START Data segment

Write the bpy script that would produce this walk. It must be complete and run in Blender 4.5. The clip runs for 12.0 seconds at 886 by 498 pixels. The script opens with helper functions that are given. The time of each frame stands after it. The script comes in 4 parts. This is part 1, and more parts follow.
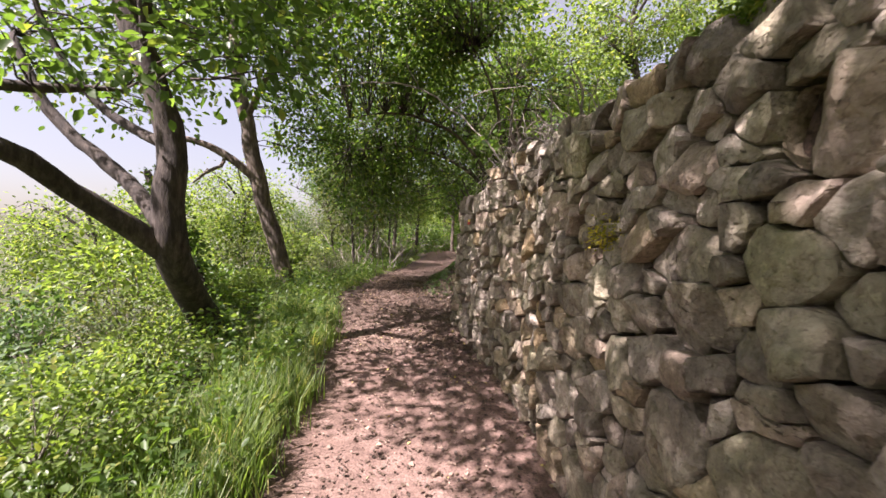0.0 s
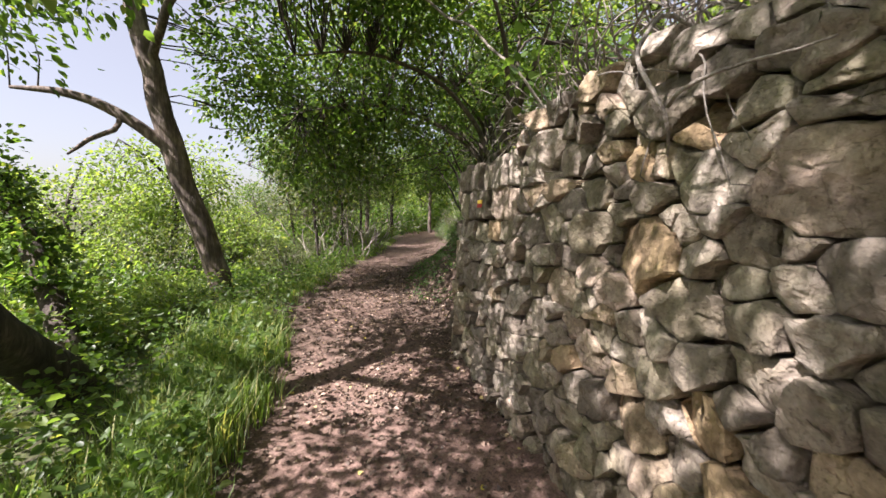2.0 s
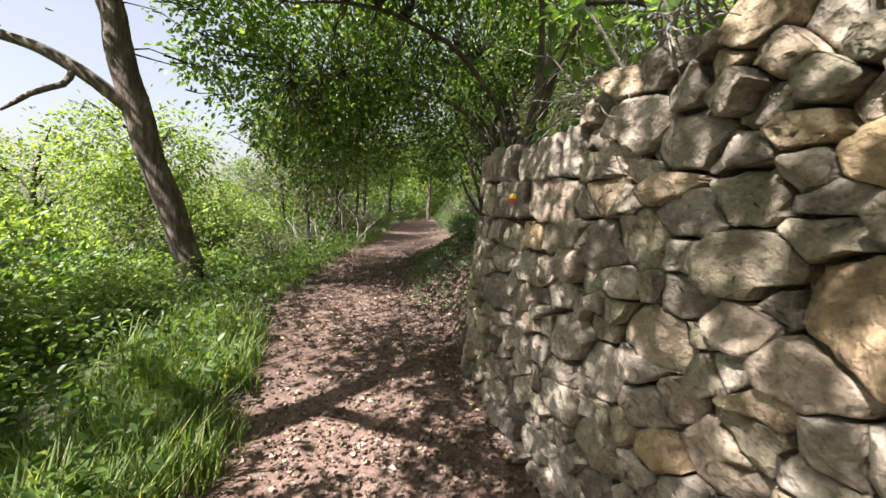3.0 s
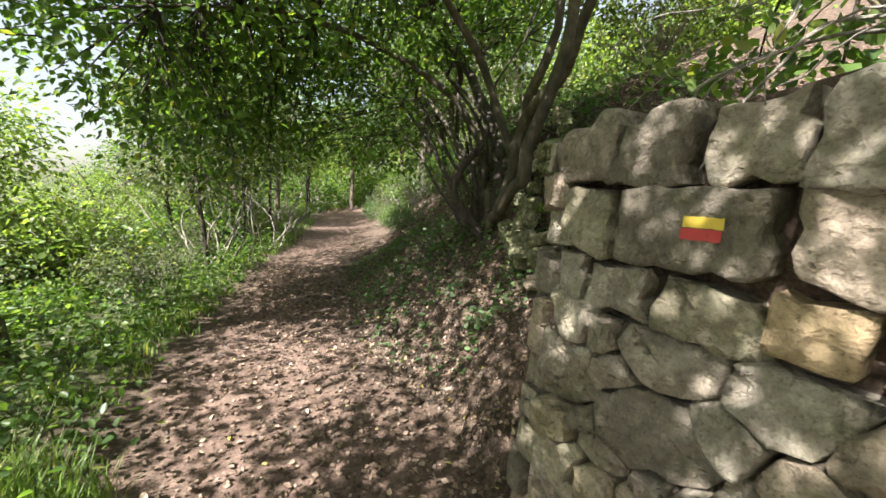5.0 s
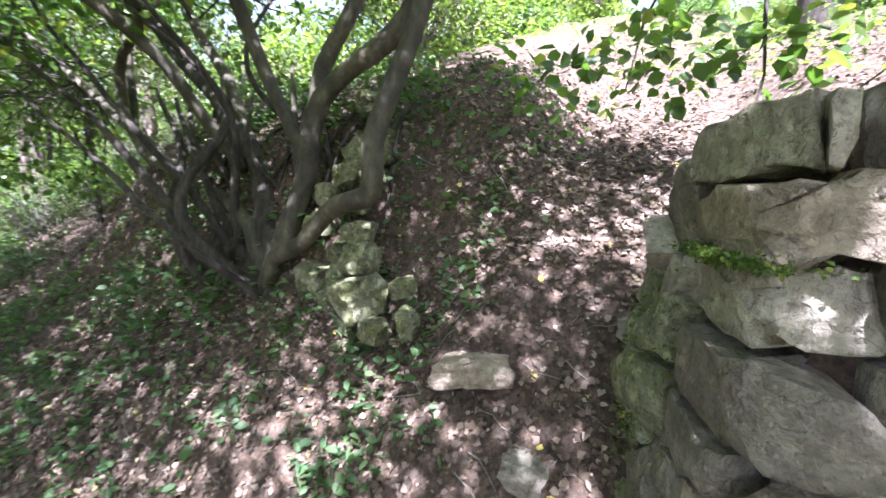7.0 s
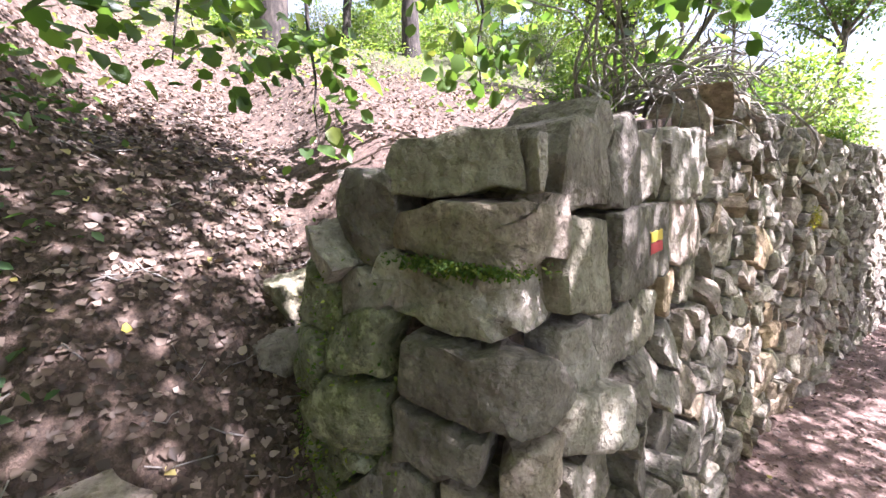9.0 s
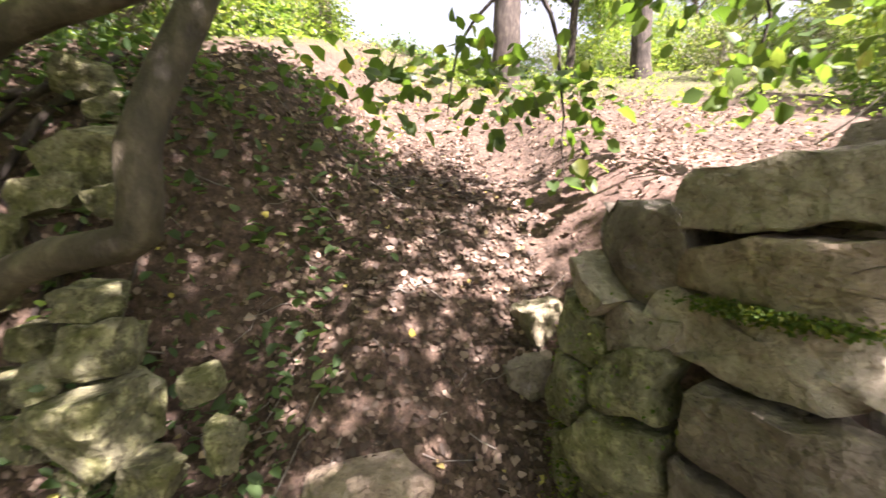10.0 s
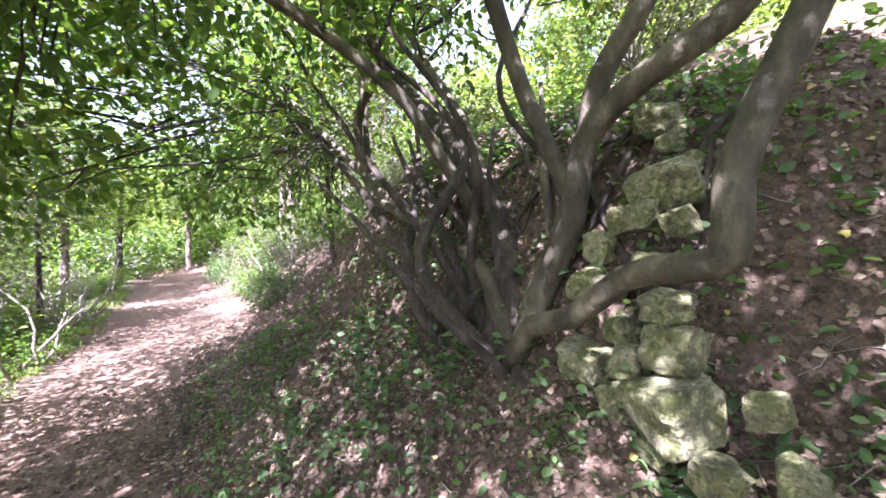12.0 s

END Data segment

* [Challenge]: Retype the whole listing, keeping every line identical and omitting all pictures.

* [Solution for this exercise]:
Write the bpy script that would produce this walk. It must be complete and run in Blender 4.5. The clip runs for 12.0 seconds at 886 by 498 pixels. The script opens with helper functions that are given. The time of each frame stands after it. The script comes in 4 parts. This is part 1, and more parts follow.
0.0 s
2.0 s
3.0 s
5.0 s
7.0 s
9.0 s
10.0 s
12.0 s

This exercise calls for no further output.